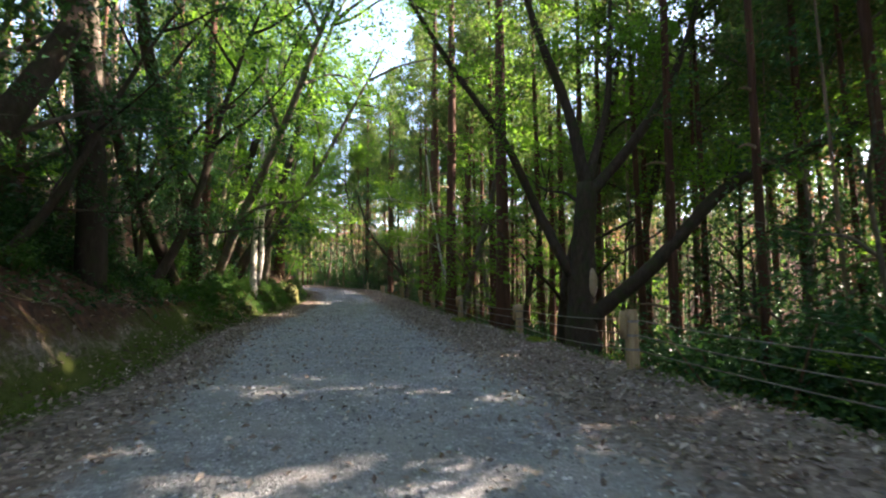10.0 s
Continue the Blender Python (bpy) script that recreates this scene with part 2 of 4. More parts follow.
ROAD_Z = [(-40, 0.4), (0, 0.0), (6, -0.08), (12, -0.12), (20, -0.19), (30, -0.23), (39.05, -0.19), (46.05, -0.15), (51.05, -0.04), (57.05, 0.0), (59.05, 0.04), (61.05, 0.13), (63.05, 0.25), (66.05, 0.42), (69.05, 0.57), (73.05, 0.73), (81.05, 1.06), (86.05, 1.28), (96.05, 1.6), (121.05, 2.2)]
BANK_Y = [0, 14, 17, 20, 25, 34, 45, 51, 54, 61, 71, 81]
BANK_FOOT = [0.15, 0.05, 0.25, 1.3, 1.05, 0.75, 0.8, 0.9, 1.1, 1.15, 1.0, 0.8]
GX0, GX1, GY1 = -15.0, 8.0, 92.0
CEDARS = [(0.95, 41.58, 0.28), (-0.534, 46.298, 0.26), (2.042, 48.468, 0.2), (6.638, 52.213, 0.22), (6.302, 49.216, 0.22), (1.712, 55.072, 0.25), (-0.331, 55.697, 0.29), (-0.423, 59.698, 0.28), (-5.893, 78.865, 0.26), (-3.053, 78.031, 0.22), (-3.307, 73.534, 0.27), (-0.207, 68.496, 0.19), (4.781, 72.536, 0.15), (1.983, 72.67, 0.24), (-0.579, 67.5, 0.17), (3.421, 59.152, 0.17), (-11.817, 60.235, 0.33), (-13.672, 68.158, 0.24), (-10.21, 90.018, 0.15), (-6.616, 89.474, 0.18), (-12.773, 93.149, 0.12), (-10.6, 16.2, 0.17), (-10.3, 12.6, 0.3), (-10.799, 40.921, 0.16)]
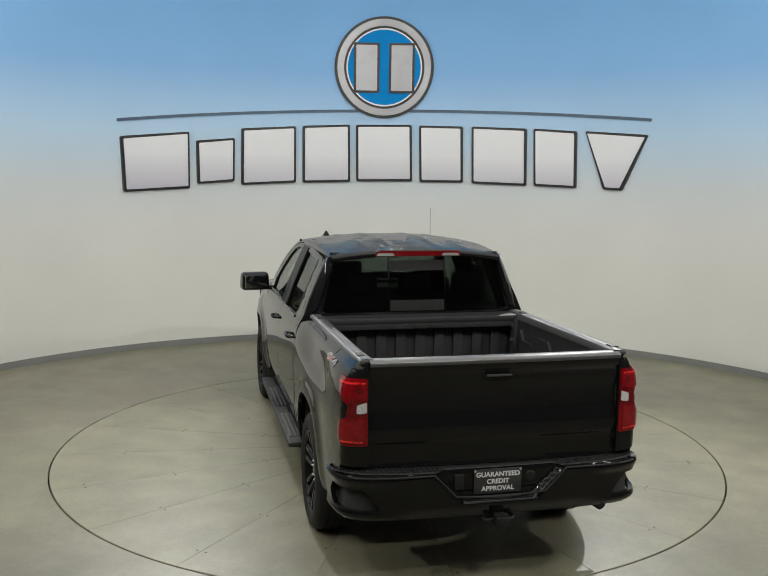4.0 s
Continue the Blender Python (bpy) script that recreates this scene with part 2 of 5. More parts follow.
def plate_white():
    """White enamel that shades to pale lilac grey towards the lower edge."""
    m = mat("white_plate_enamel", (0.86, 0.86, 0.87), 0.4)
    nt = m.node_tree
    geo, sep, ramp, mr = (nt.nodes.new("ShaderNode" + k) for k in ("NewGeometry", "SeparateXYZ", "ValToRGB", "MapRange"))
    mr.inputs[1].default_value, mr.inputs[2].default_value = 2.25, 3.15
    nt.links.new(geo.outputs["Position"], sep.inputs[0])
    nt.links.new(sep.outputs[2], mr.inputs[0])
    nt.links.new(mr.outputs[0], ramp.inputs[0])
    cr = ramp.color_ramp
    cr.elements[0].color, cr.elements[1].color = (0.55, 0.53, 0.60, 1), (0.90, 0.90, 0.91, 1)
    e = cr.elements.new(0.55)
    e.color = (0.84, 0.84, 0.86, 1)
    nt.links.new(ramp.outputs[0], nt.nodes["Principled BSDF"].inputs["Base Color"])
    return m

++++

◆ Description of the task
In the lines above, locate the string "parts". Copy every line where it occurs.

◆ Full response
Continue the Blender Python (bpy) script that recreates this scene with part 2 of 4. More parts follow.
Continue the Blender Python (bpy) script that recreates this scene with part 2 of 5. More parts follow.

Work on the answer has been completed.